Para o diretor de Relações Sociais da APP, professor Cafu, que dá aula de história no colégio estadual Homero Batista de Barros, no Capão Raso, "não faria sentido politicamente ficarmos aqui [ocupando o plenário]. Essa é uma reivindicação de uma série de movimentos que não têm prática de constituir comando, como o Movimento Passe Livre (MPL), Black Blocs, que odeiam partidos e odeiam sindicatos."
No final, todo mundo foi embora. Quando os policiais militares entraram para cuidar da desocupação, apenas o deputado Tadeu Veneri ainda conversava com meia dúzia de professores. O clima era amistoso, e se formou um inusitado papo entre o político, três policiais e os professores. O deputado reclamou que alguns policiais fizeram o gesto de "beijinho no ombro" para professores que estavam na área do plenário reservada para o público, ainda antes da ocupação. O tenente concordou com o deputado que o policial estava errado. "O policial pode até ter opinião, mas não pode fazer isso." Veneri foi além. "Não pode provocar a massa."
Em entrevista à Gazeta do Povo, Veneri disse que temeu pelo pior. "Se não houvesse a negociação na hora certa, haveria um massacre, uma carnificina. Fica a lição que ninguém pode votar como quer."
O sentimento entre os professores que vieram de longe e enfrentaram fome e péssimas condições de higiene durante dias era de vitória. "A gente conseguiu acabar com um projeto que na prática acabava com a carreira do funcionalismo público", comemorava Célio Rinaldin Sposito, professor de história do ensino fundamental e médio em Cianorte. Ele veio em um dos três ônibus lotados de professores da cidade interiorana que passou a semana na capital.
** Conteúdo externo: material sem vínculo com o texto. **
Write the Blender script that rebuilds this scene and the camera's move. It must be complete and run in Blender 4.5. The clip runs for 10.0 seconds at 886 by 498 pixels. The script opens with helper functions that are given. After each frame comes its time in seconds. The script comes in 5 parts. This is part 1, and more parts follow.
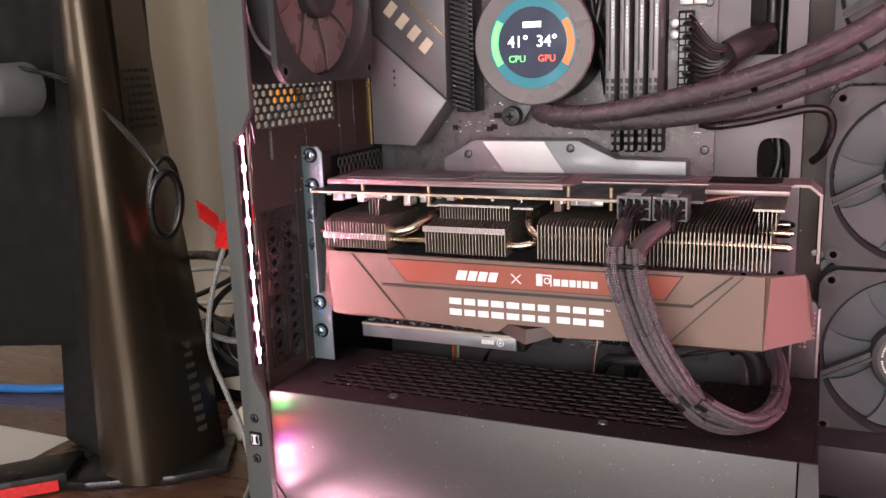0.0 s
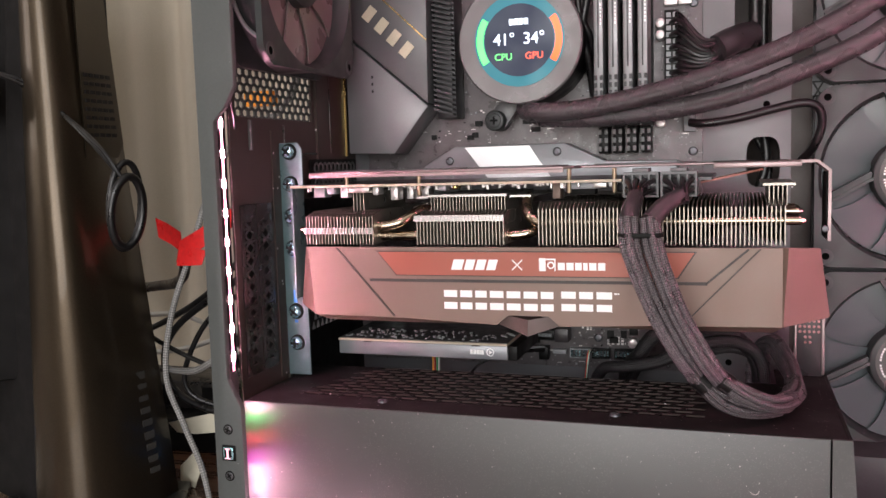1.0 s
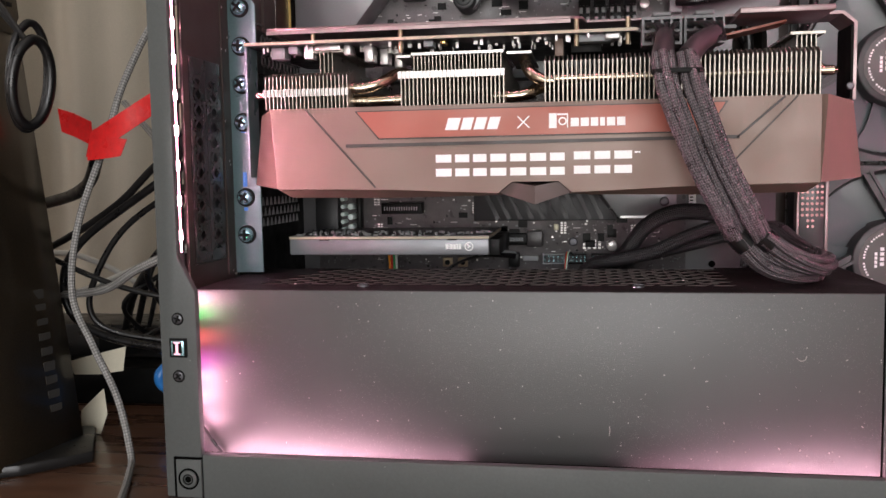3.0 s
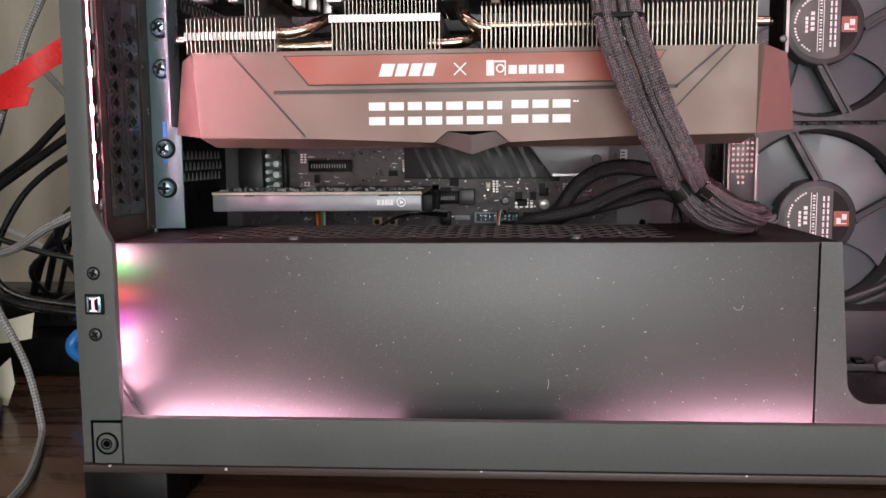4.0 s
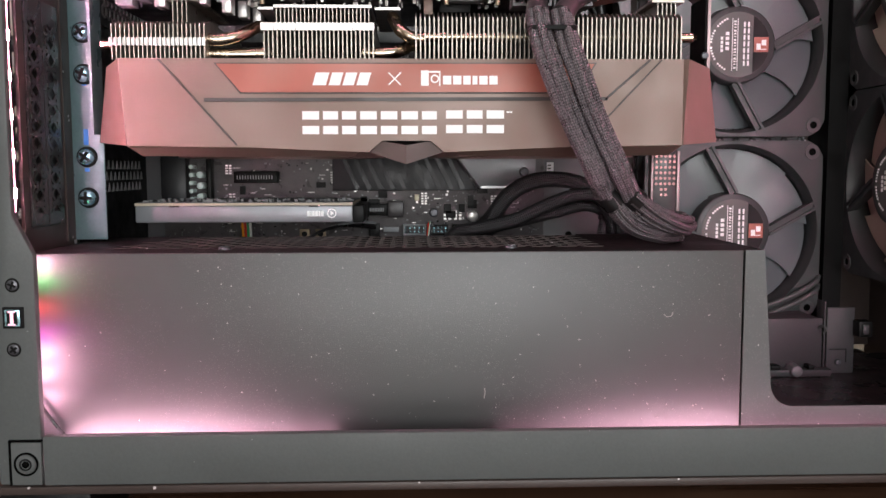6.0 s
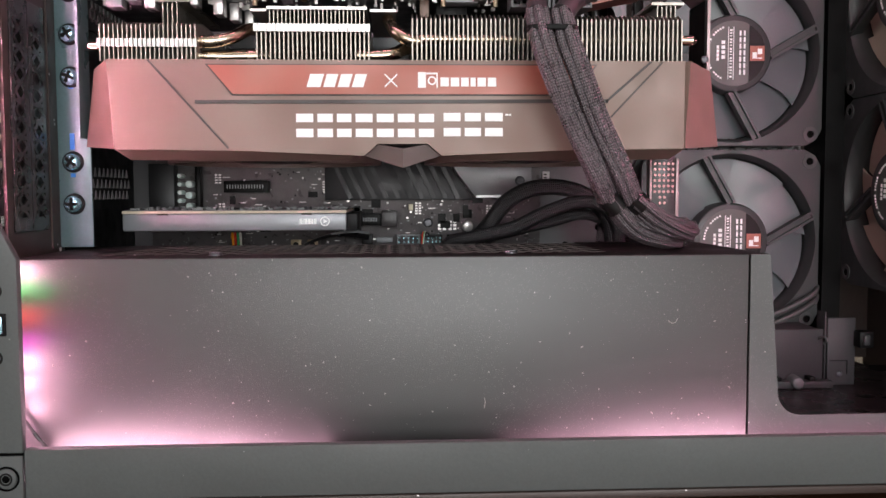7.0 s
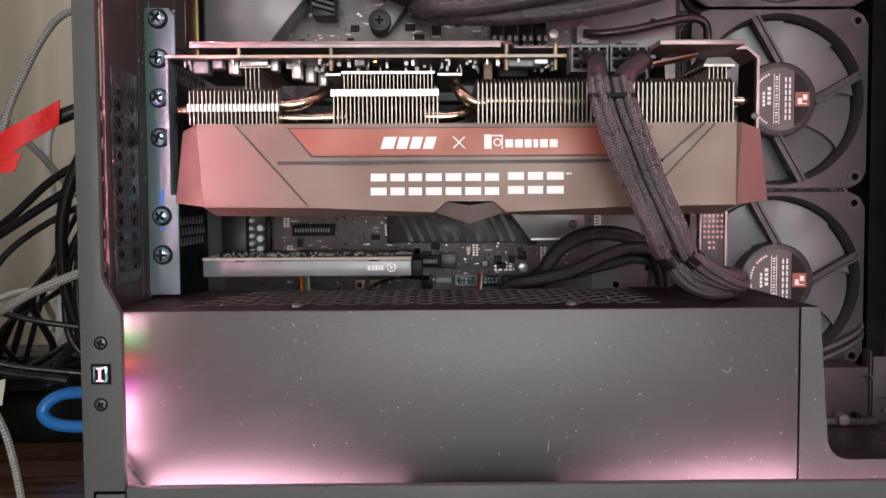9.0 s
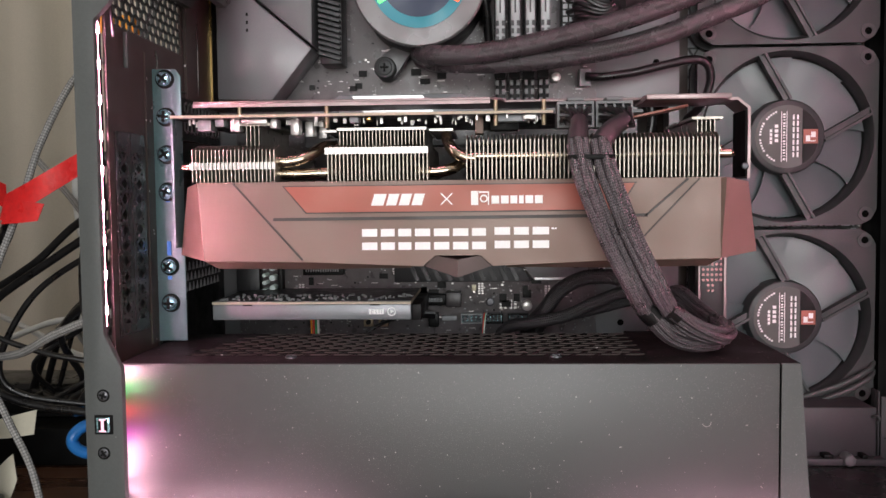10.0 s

Em todos esses dias, tomou banho uma única vez, na casa de um professor da APP. O almoço era sanduíche de queijo e presunto. "Mesmo assim valeu a pena ter saído de Cianorte." Seis professores que vieram com ele ainda ficariam acampados durante o carnaval.
O presidente do APP Sindicato, Hermes Leão, com uma faringite, mal conseguia falar no final desta quinta-feira. "Conseguimos impor uma derrota a dois poderes ao mesmo tempo. Uma derrota ao Executivo e uma derrota fragorosa aos deputados, que chegaram de camburão à Assembleia. Foram 33 deputados covardes que não tiveram coragem de passar entre o povo, sem capacidade de interpretar a situação. Lamento que tenha sido necessário ocupar a Assembleia duas vezes, mas duvidaram da força do movimento."